Task to complete >> The lines to be extracted run from the start of the listing through the line containing "return Matrix.LocRotScale((x, y, z), Euler([radians(a)"; copy them exactly and nothing else.

========================

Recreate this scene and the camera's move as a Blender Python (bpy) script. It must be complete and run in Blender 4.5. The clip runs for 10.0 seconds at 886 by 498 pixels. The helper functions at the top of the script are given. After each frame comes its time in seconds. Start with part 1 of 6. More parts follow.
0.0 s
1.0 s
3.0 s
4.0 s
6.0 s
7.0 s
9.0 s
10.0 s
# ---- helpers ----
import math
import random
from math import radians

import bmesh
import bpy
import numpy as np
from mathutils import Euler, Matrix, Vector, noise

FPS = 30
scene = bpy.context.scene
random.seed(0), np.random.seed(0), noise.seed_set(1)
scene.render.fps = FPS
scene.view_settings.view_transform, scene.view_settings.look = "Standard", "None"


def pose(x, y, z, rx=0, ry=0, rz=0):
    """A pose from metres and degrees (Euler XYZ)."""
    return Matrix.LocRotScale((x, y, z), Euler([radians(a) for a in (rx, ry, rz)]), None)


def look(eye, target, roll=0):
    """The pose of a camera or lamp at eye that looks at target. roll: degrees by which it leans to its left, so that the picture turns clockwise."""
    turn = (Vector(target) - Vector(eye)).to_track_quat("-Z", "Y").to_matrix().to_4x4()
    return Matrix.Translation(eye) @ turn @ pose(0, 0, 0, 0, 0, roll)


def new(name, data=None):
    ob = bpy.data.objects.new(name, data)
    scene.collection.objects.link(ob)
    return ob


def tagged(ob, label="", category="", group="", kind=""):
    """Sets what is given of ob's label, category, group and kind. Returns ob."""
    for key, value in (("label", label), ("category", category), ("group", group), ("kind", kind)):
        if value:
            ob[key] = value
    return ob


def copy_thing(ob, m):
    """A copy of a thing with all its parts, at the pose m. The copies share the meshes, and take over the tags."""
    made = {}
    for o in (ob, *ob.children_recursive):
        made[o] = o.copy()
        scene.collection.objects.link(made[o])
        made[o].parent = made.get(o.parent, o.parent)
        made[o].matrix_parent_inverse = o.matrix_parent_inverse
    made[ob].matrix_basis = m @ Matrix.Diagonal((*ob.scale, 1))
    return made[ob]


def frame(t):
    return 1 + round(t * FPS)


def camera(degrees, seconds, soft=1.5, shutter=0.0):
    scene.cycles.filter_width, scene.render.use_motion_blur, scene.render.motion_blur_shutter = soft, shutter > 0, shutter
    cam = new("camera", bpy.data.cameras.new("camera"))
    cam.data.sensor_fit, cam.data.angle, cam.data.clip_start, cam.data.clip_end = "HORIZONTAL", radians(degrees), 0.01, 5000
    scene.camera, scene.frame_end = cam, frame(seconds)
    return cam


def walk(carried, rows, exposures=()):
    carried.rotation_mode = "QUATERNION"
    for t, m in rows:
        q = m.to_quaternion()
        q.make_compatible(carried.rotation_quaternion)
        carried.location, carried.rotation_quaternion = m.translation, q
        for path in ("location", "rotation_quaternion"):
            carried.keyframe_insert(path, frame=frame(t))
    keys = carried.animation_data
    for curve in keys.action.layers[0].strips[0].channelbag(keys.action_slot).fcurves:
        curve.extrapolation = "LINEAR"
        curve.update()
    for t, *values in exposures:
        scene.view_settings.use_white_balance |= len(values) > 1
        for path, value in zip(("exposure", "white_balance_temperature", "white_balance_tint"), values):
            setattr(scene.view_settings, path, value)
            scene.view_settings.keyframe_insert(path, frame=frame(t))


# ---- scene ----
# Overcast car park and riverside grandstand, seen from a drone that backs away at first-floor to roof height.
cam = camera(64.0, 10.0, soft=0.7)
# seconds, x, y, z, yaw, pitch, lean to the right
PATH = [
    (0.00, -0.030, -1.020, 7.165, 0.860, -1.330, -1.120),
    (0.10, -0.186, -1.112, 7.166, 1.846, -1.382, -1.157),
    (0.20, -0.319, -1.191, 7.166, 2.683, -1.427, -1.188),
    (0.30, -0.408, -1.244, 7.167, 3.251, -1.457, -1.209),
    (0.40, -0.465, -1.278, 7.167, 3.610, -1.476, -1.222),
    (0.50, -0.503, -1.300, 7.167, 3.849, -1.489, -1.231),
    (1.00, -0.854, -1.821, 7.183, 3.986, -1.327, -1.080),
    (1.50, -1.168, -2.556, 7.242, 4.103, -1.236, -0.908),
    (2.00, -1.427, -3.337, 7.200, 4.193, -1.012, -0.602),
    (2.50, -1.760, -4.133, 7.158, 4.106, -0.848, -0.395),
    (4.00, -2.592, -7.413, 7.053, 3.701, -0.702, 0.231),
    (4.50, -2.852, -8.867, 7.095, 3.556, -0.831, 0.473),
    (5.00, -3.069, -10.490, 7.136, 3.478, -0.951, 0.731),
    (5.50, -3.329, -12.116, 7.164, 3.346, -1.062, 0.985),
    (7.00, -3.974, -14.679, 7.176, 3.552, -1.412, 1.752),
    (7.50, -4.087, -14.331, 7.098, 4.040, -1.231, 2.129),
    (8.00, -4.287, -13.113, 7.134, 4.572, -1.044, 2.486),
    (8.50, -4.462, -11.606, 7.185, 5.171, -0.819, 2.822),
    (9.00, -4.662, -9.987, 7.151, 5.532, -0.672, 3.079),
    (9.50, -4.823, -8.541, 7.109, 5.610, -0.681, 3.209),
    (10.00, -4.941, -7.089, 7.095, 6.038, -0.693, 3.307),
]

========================

Solved exercise >>
Recreate this scene and the camera's move as a Blender Python (bpy) script. It must be complete and run in Blender 4.5. The clip runs for 10.0 seconds at 886 by 498 pixels. The helper functions at the top of the script are given. After each frame comes its time in seconds. Start with part 1 of 6. More parts follow.
0.0 s
1.0 s
3.0 s
4.0 s
6.0 s
7.0 s
9.0 s
10.0 s
# ---- helpers ----
import math
import random
from math import radians

import bmesh
import bpy
import numpy as np
from mathutils import Euler, Matrix, Vector, noise

FPS = 30
scene = bpy.context.scene
random.seed(0), np.random.seed(0), noise.seed_set(1)
scene.render.fps = FPS
scene.view_settings.view_transform, scene.view_settings.look = "Standard", "None"


def pose(x, y, z, rx=0, ry=0, rz=0):
    """A pose from metres and degrees (Euler XYZ)."""
    return Matrix.LocRotScale((x, y, z), Euler([radians(a) for a in (rx, ry, rz)]), None)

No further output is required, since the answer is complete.